_Problem requirements_.
Omit all pictures. Copy the rest of the material exactly.

_Provided material_.
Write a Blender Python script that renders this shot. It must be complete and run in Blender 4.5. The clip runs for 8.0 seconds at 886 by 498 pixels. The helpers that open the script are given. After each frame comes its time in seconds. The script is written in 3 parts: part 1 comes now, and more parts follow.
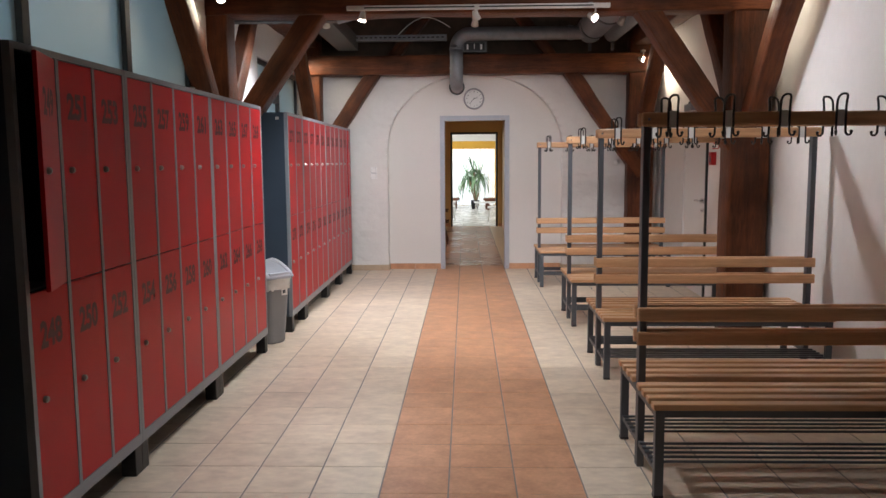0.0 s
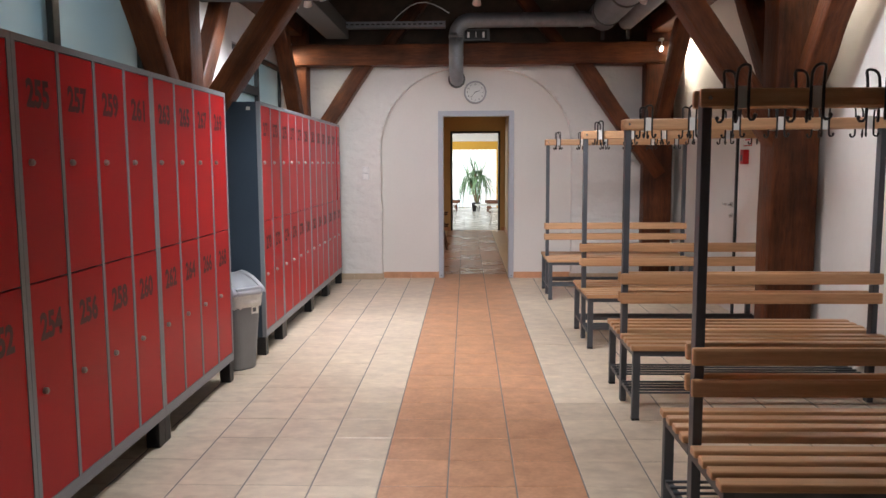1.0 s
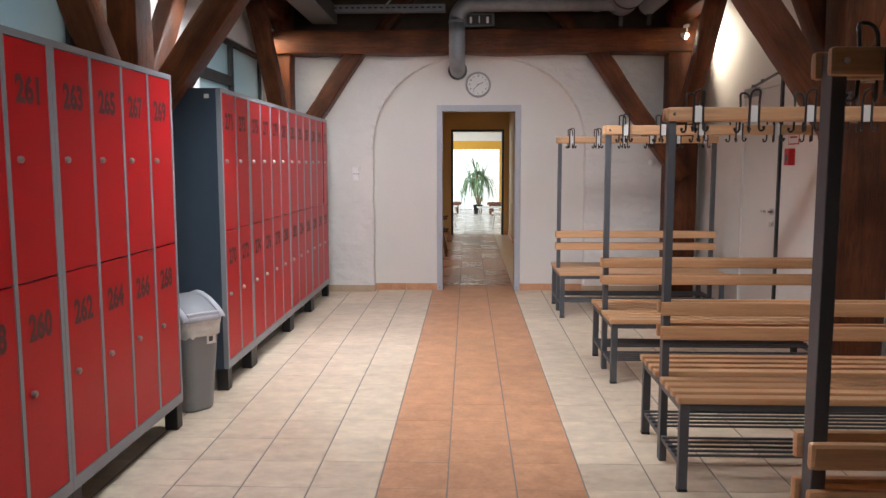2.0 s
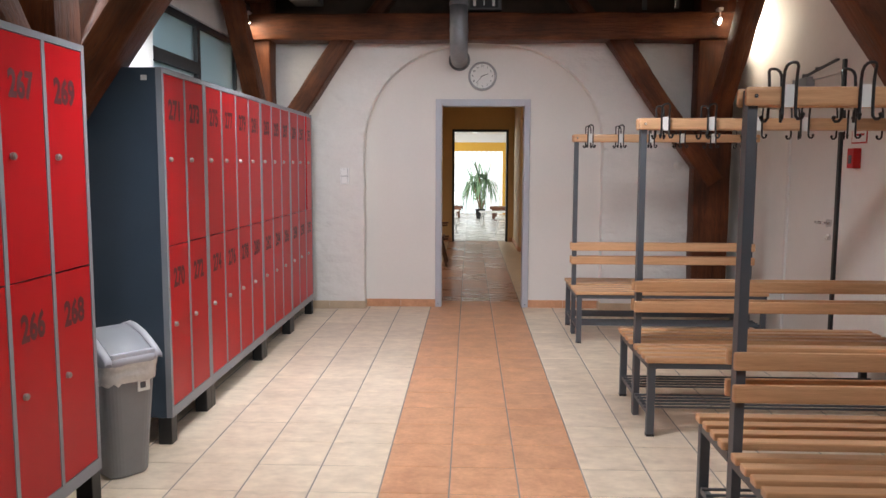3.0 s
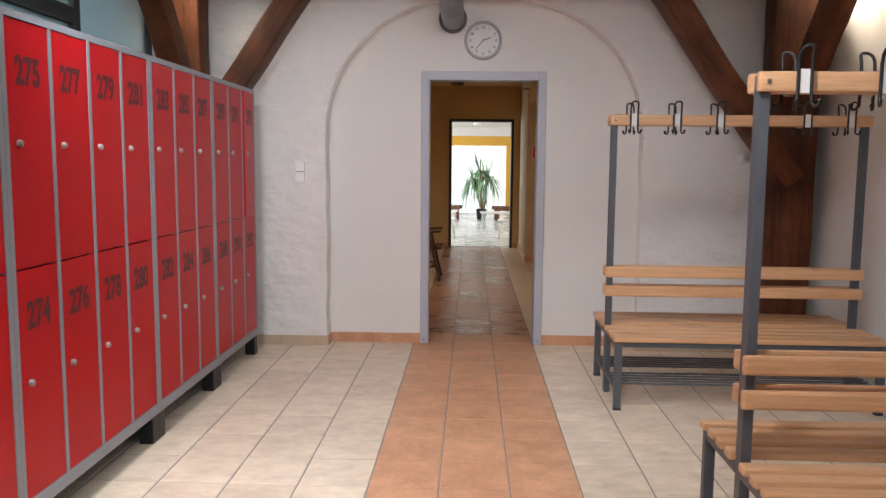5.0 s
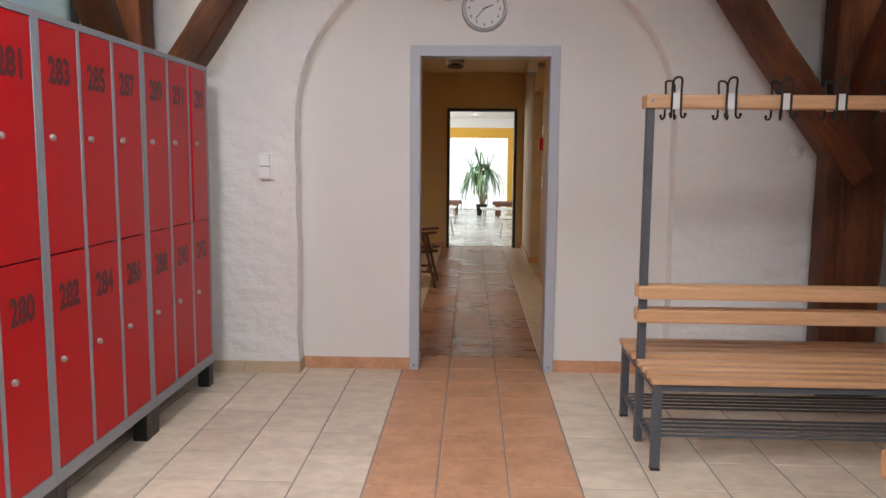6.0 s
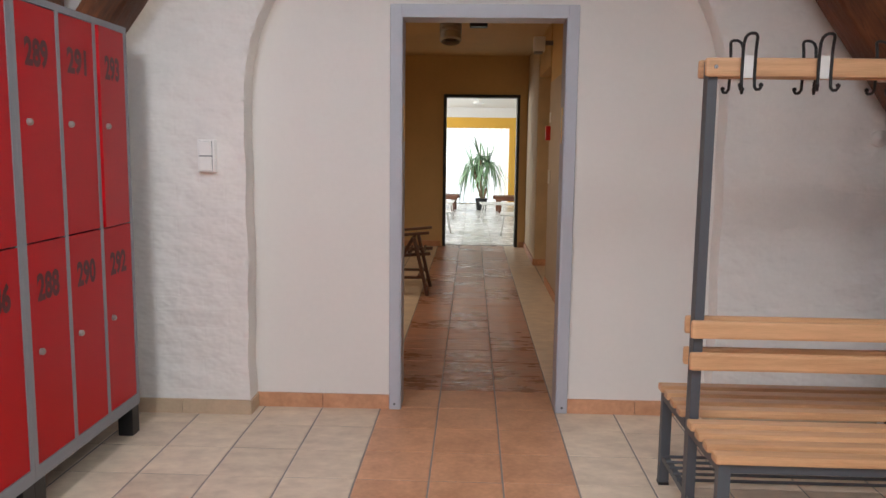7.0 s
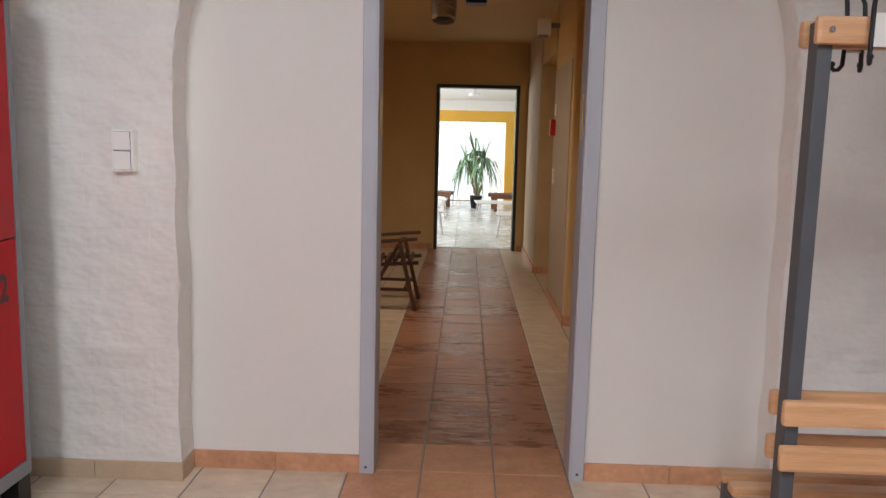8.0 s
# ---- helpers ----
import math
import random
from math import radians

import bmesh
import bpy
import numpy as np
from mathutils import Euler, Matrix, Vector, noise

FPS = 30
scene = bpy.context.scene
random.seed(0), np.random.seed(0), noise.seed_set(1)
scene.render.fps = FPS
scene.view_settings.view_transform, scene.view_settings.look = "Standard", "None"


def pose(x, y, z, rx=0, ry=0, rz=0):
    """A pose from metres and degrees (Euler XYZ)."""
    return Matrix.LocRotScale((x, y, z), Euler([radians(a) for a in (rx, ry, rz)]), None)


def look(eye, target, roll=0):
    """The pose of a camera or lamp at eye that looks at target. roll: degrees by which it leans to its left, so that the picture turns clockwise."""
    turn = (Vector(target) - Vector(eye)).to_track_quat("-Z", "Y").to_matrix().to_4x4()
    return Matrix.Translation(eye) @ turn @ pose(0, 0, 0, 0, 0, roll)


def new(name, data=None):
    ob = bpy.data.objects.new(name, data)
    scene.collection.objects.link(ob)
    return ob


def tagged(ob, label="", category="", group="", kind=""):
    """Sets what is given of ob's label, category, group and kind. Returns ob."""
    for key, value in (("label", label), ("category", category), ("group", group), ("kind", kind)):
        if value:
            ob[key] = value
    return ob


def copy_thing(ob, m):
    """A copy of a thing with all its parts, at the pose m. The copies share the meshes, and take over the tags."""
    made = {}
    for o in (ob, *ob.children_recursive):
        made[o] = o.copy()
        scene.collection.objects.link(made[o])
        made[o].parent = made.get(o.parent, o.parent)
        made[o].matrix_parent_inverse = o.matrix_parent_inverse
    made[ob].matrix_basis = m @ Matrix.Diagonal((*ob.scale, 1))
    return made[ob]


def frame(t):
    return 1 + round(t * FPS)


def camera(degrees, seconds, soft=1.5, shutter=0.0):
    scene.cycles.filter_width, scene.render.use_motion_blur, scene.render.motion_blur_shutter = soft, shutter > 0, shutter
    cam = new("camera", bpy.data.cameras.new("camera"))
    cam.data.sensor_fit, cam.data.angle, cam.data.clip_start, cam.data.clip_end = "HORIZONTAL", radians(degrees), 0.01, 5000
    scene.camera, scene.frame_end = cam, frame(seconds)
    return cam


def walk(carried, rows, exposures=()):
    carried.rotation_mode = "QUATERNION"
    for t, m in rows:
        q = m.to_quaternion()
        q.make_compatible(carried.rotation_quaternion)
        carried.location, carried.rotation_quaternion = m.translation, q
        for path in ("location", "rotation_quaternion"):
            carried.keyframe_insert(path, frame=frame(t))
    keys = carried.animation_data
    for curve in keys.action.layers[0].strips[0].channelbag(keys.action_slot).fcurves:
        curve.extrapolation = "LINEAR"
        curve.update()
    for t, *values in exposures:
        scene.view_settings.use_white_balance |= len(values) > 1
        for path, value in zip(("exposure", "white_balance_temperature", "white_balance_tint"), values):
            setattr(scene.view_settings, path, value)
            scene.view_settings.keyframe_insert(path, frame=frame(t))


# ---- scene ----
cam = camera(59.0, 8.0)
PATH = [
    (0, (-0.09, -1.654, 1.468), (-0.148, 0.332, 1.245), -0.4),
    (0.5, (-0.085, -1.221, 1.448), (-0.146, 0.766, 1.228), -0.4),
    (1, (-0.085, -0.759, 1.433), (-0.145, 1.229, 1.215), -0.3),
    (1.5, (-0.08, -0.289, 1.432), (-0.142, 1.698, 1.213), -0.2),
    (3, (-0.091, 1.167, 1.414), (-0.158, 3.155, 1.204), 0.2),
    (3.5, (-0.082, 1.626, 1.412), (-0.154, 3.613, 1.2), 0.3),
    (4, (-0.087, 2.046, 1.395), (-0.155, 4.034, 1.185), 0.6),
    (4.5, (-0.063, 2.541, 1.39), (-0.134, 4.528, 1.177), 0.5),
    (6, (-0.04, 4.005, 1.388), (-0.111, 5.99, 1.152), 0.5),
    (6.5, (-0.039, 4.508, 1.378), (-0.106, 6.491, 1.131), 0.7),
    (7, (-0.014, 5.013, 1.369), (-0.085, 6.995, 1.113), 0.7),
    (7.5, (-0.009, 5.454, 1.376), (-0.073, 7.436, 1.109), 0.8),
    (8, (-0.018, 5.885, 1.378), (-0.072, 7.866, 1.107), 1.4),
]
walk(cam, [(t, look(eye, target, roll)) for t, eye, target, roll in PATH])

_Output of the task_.
Write a Blender Python script that renders this shot. It must be complete and run in Blender 4.5. The clip runs for 8.0 seconds at 886 by 498 pixels. The helpers that open the script are given. After each frame comes its time in seconds. The script is written in 3 parts: part 1 comes now, and more parts follow.
0.0 s
1.0 s
2.0 s
3.0 s
5.0 s
6.0 s
7.0 s
8.0 s
# ---- helpers ----
import math
import random
from math import radians

import bmesh
import bpy
import numpy as np
from mathutils import Euler, Matrix, Vector, noise

FPS = 30
scene = bpy.context.scene
random.seed(0), np.random.seed(0), noise.seed_set(1)
scene.render.fps = FPS
scene.view_settings.view_transform, scene.view_settings.look = "Standard", "None"


def pose(x, y, z, rx=0, ry=0, rz=0):
    """A pose from metres and degrees (Euler XYZ)."""
    return Matrix.LocRotScale((x, y, z), Euler([radians(a) for a in (rx, ry, rz)]), None)


def look(eye, target, roll=0):
    """The pose of a camera or lamp at eye that looks at target. roll: degrees by which it leans to its left, so that the picture turns clockwise."""
    turn = (Vector(target) - Vector(eye)).to_track_quat("-Z", "Y").to_matrix().to_4x4()
    return Matrix.Translation(eye) @ turn @ pose(0, 0, 0, 0, 0, roll)


def new(name, data=None):
    ob = bpy.data.objects.new(name, data)
    scene.collection.objects.link(ob)
    return ob


def tagged(ob, label="", category="", group="", kind=""):
    """Sets what is given of ob's label, category, group and kind. Returns ob."""
    for key, value in (("label", label), ("category", category), ("group", group), ("kind", kind)):
        if value:
            ob[key] = value
    return ob


def copy_thing(ob, m):
    """A copy of a thing with all its parts, at the pose m. The copies share the meshes, and take over the tags."""
    made = {}
    for o in (ob, *ob.children_recursive):
        made[o] = o.copy()
        scene.collection.objects.link(made[o])
        made[o].parent = made.get(o.parent, o.parent)
        made[o].matrix_parent_inverse = o.matrix_parent_inverse
    made[ob].matrix_basis = m @ Matrix.Diagonal((*ob.scale, 1))
    return made[ob]


def frame(t):
    return 1 + round(t * FPS)


def camera(degrees, seconds, soft=1.5, shutter=0.0):
    scene.cycles.filter_width, scene.render.use_motion_blur, scene.render.motion_blur_shutter = soft, shutter > 0, shutter
    cam = new("camera", bpy.data.cameras.new("camera"))
    cam.data.sensor_fit, cam.data.angle, cam.data.clip_start, cam.data.clip_end = "HORIZONTAL", radians(degrees), 0.01, 5000
    scene.camera, scene.frame_end = cam, frame(seconds)
    return cam


def walk(carried, rows, exposures=()):
    carried.rotation_mode = "QUATERNION"
    for t, m in rows:
        q = m.to_quaternion()
        q.make_compatible(carried.rotation_quaternion)
        carried.location, carried.rotation_quaternion = m.translation, q
        for path in ("location", "rotation_quaternion"):
            carried.keyframe_insert(path, frame=frame(t))
    keys = carried.animation_data
    for curve in keys.action.layers[0].strips[0].channelbag(keys.action_slot).fcurves:
        curve.extrapolation = "LINEAR"
        curve.update()
    for t, *values in exposures:
        scene.view_settings.use_white_balance |= len(values) > 1
        for path, value in zip(("exposure", "white_balance_temperature", "white_balance_tint"), values):
            setattr(scene.view_settings, path, value)
            scene.view_settings.keyframe_insert(path, frame=frame(t))


# ---- scene ----
cam = camera(59.0, 8.0)
PATH = [
    (0, (-0.09, -1.654, 1.468), (-0.148, 0.332, 1.245), -0.4),
    (0.5, (-0.085, -1.221, 1.448), (-0.146, 0.766, 1.228), -0.4),
    (1, (-0.085, -0.759, 1.433), (-0.145, 1.229, 1.215), -0.3),
    (1.5, (-0.08, -0.289, 1.432), (-0.142, 1.698, 1.213), -0.2),
    (3, (-0.091, 1.167, 1.414), (-0.158, 3.155, 1.204), 0.2),
    (3.5, (-0.082, 1.626, 1.412), (-0.154, 3.613, 1.2), 0.3),
    (4, (-0.087, 2.046, 1.395), (-0.155, 4.034, 1.185), 0.6),
    (4.5, (-0.063, 2.541, 1.39), (-0.134, 4.528, 1.177), 0.5),
    (6, (-0.04, 4.005, 1.388), (-0.111, 5.99, 1.152), 0.5),
    (6.5, (-0.039, 4.508, 1.378), (-0.106, 6.491, 1.131), 0.7),
    (7, (-0.014, 5.013, 1.369), (-0.085, 6.995, 1.113), 0.7),
    (7.5, (-0.009, 5.454, 1.376), (-0.073, 7.436, 1.109), 0.8),
    (8, (-0.018, 5.885, 1.378), (-0.072, 7.866, 1.107), 1.4),
]
walk(cam, [(t, look(eye, target, roll)) for t, eye, target, roll in PATH])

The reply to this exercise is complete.